A recently held meeting of Forum of Indian Food Importers (FIFI), an apex body representing Indian food importers, and Food Safety and Standards Authority of India (FSSAI), at New Delhi, discussed challenges faced by food importers in India.
Amit Lohani, co-founder-director, FIFI, presented an extensive presentation on the issues of PADR, new products, labelling, and new draft imports. He said, “There should be clear guidelines, the same must be intimated to the state level authorities well in advance so that no hassle comes in the way of trade.”
He added, “The new Pre Arrival Document Review (PADR) system which is being developed by the government should approve the consignments before it is shipped to India. It will be beneficial for the importers as it will reduce the time consumed at the point of entry.”
He pointed out, “There are also other challenges like storage which should be taken care of. The importer has to ensure that the consignment of which the samples are under tests should get proper storage. For example, for perishable commodities, we need cold storage. Earlier, many food importers in the industry have suffered huge losses at this stage.”
Meanwhile, Ashish Bahuguna, chairman, FSSAI, who was present at the meet, stated, “Due to lack of proper infrastructure and lab facilities, currently importers face a lot of problems in importing many perishable food items. To make the process faster, there is need for more and more NABL accredited labs which will help in providing faster result.”
He added, “FSSAI would arrange land for FIFI to set up cold chain and laboratory which would help in the process. FSSAI is also trying to minimise repeated submission of documents while fee renewal process.”
He further stated, “FSSAI is planning to have a single-window clearance for all imported material and the information with this regard would be made available online. Information about all the cleared products along with the trader, country of origin, manufacturer would be available on the Internet.”
On a concluding note, Bahuguna stated, “Importers should focus more on the quality rather than the quantity.”
Meanwhile, giving details on import clearance, B K Dubey, director, imports, FSSAI, commented: “The fact that import clearance by FSSAI is around 98.7% annually. The minuscule per cent of rejection is due to non-compliance of rules that are set for importers.”
He stated, “FSSAI is now also maintaining the timeframe set for import clearances.” He explained that major delay occurs due to delay in filing the process and payment by Custom House Agent (CHA) in the system of FSSAI. To avoid delays, importers may file PADR 30 days in advance, which will be implemented at the earliest.
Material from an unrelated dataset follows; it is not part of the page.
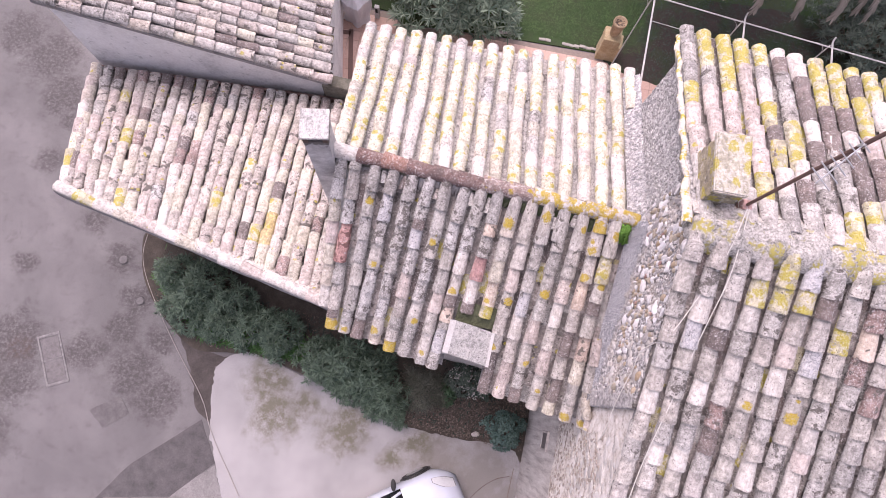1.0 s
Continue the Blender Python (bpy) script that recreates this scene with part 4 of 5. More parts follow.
# ---- cement duct slab on the lower south roof ----
duct = thing("roof_vent", "cement slab over a vent in the grey tile roof", "roof vent")


def duct_z(x, y):
    return zs(x, y) + 0.13


bm = bmesh.new()
sheet_rows = [[bm.verts.new((x + (0.04 * v if x > 1.4 else 0), y, duct_z(x, y) + (0.062 - 0.10 * abs(x - 1.23) + 0.006 * noise.noise(Vector((9 * x, 9 * v, 0))) if up else -0.01))) for v, y in ((v, 0.865 - 0.10 * (x - 0.94) - 0.485 * v) for v in (0, 0.5, 1))] for up in (1, 0) for x in (0.94, 1.08, 1.23, 1.39, 1.545)]
for i in range(4):
    for j in range(2):
        for k in (0, 5):
            bm.faces.new((sheet_rows[k + i][j], sheet_rows[k + i + 1][j], sheet_rows[k + i + 1][j + 1], sheet_rows[k + i][j + 1]))
    for j in (0, 2):
        bm.faces.new((sheet_rows[i][j], sheet_rows[i + 1][j], sheet_rows[i + 6][j], sheet_rows[i + 5][j]))
for j in range(2):
    for i in (0, 4):
        bm.faces.new((sheet_rows[i][j], sheet_rows[i][j + 1], sheet_rows[i + 5][j + 1], sheet_rows[i + 5][j]))
bmesh.ops.recalc_face_normals(bm, faces=bm.faces)
part("slab", bm, m_slabcement, duct, "speckled cement slab")
m_sidelime = rough_stone("whitish_cement", [(0.52, 0.50, 0.48), (0.68, 0.66, 0.64)], 5, 0.4, 0.2)
for x0, x1 in ((0.865, 0.955), (1.555, 1.60)):
    bm = bmesh.new()
    prism(bm, [(x0 + (0.01 if x0 < 1 else -0.035), 0.86 if x0 < 1 else 0.80), (x1 + (0.01 if x0 < 1 else -0.035), 0.86 if x0 < 1 else 0.80), (x1, 0.38 if x0 < 1 else 0.31), (x0, 0.38 if x0 < 1 else 0.31)], lambda x, y: duct_z(x, y) + 0.045, lambda x, y: zs(x, y) - 0.06)
    part("side", bm, m_sidelime, duct, "whitish cement side")
# Black plate behind the slab puts the vent hollow's darkness into colour.
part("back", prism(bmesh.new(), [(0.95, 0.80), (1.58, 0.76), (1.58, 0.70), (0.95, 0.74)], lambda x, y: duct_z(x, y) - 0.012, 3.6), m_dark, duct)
bm = bmesh.new()
lumpy(bm, lambda u, v: ((0.95 + 0.62 * u, 0.86 + 0.30 * v, zs(0.95 + 0.62 * u, 0.86 + 0.30 * v) + 0.02), (0, 0, 1)), 20, 10, rw, 0.008)
m = Nodes("dark_moss", 0.95).coords()
fine = m.noise(50, 5, 0.7)
m_darkmoss = m.done(m.ramp(fine, [(0.35, (0.07, 0.07, 0.05)), (0.6, (0.13, 0.15, 0.08)), (0.75, (0.2, 0.2, 0.17))]), fine, 0.6, 0.01)
part("moss_bed", bm, m_darkmoss, roof_s, "mossy mortar above the vent")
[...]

After implementation of PADR, importers can file bill of entry and it gets transferred to Customs on real-time basis. “Then immediately sample is taken and sent to laboratory for testing. In such cases the only time taken to clear is the time taken for testing. This testing time may however vary commodity wise,” Dubey added.
Later, in interactions, Bahuguna assured quicker action to streamline the process with regard to imports. Lohani supported him and stated, “The FSSAI is working to come up with industry-friendly norms. We have to wait and allow some time to the authority and trust them.”